Anyway, met up with Pete (Finger Beaver) and Destiny in Christchurch and travelled down in their van to Queenstown. Spent a very cold night by Lake Takapo in the van and was rusely awoken at 6.30 amby their hammok falling on me.
Much more to tell but will have to wait. Sky diving on Wed and Bunjy tommorrow!
11/11/02 - Brisbane and Byron Bay, Australia
Got off the plane at Brisbane and the Customs people spotted me a mile off. Much rummaging by customs and two hours later I'm finally through having gratefully avoided the strip search. Brisbane was a nice city. Australians know how to do Xmas, even down to the old man who looks like father xmas playing the accordian on the street corner. Spent 5 days of luxury with my cousin Mat who has a very nice apartment overlooking the South Bank.

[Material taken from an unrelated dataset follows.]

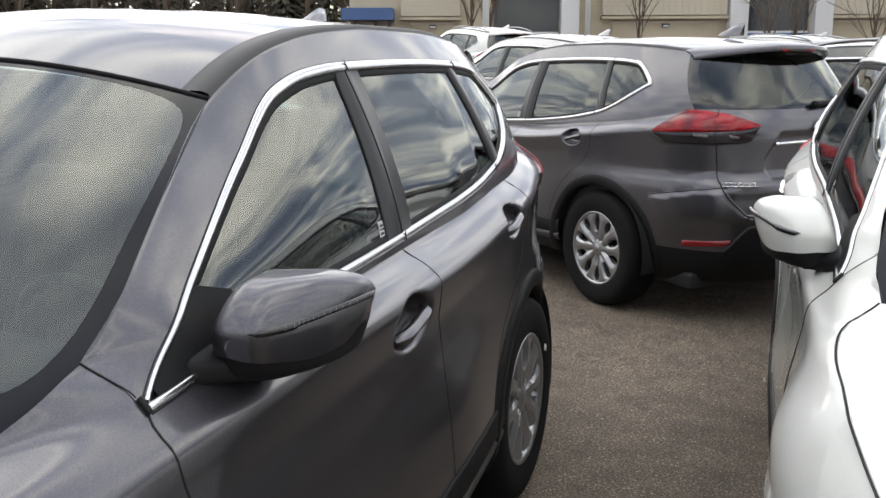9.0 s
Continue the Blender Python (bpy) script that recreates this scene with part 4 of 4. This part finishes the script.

Just arrived in Byron bay Australia. The place is fantastic, especially after the plastic hell hole known as Surfers Paradise. What a bloody stupid name for a place. There was one redeeming feature however, a hostel called Trekkers. Got stuck there after the Oz Bus could not get me outta the town for 6 days. Michael Franti and Spearhead were playing at the Beer Garden, damn good and well worth the six days I would have rather been doing anything else. Ended up getting a ride out of there with a couple of 'filthy' canadians and two fine looking sweedish girls, stopped by Ninbin to jump off a waterfall. the town is full of old hippies and crusty old men. We were offered drugs before we even got a chance to get out of the van. Half an hour was enough. Never did find the waterfall. Staying now in a place called the Happy House. Lots of stoned people, lots of chilled people, lots of beautiful people. Think I'll stick to my cigarettes and alcohol.
Still yet to see a Kangaroo, a crocodile a possum, Rolf Harris or Steve Irwin. Doesn't feel like propper Australia yet Eventually met some Aboriginals. Brisbane and Surfers Paradise seem distinctly lacking in this department.